私たちの“耕さない田んぼ”には、耕す田んぼとは比べものにならないほどたくさんの生き物がいます。それらは子どもたち、孫たちに申し送らなくてはいけない日本の大事な遺産だと思っています。
植物プランクトンが豊富な“耕さない田んぼ”は、サヤミドロという藻が大量に発生します。これらが光合成を行い、水の中に酸素を溶け出します。酸素の多い水は生き物の格好の住みかですから、やがてミジンコや微生物が発生します。そして、それを食べるタニシやオタマジャクシが現れます。

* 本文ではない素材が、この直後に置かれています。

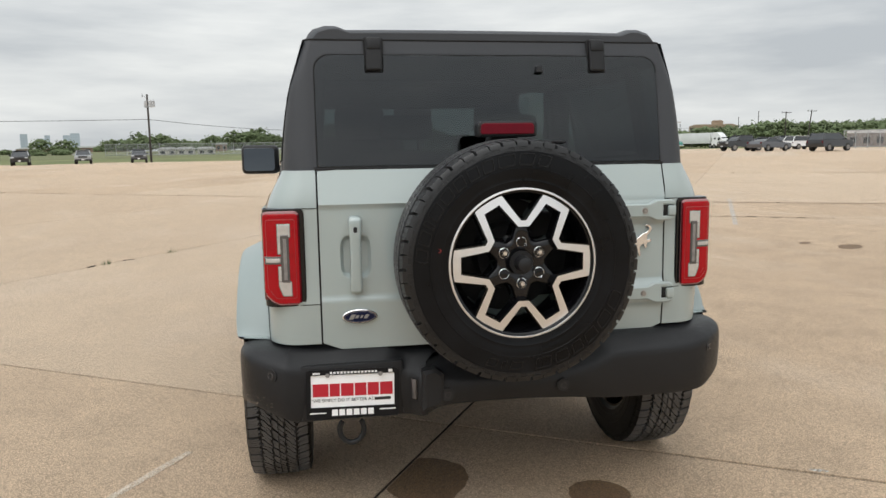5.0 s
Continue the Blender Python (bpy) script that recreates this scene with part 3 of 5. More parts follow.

そうした食物連鎖で生き物がどんどん増えていきます。初夏に田んぼを歩くと、たくさんのトンボで景色が霞むほどです。稲刈りの時期にはサギも来ます。
こうした生き物いっぱいの田んぼを、市民農園でできればとチャレンジを始めました。
畑には市民農園がありますが、田んぼにはありません。育苗など熟練した農業技術が必要だからです。しかし、1カ月かけて苗を育てるといったことは、私たちプロの農家が行い、田植えや若干の草取り・稲刈りは市民が行うという形の市民農園を試験的に始めました。
今年は10人ばかりでやっていますが、将来的には400~500人ぐらいでやりたいと思っています。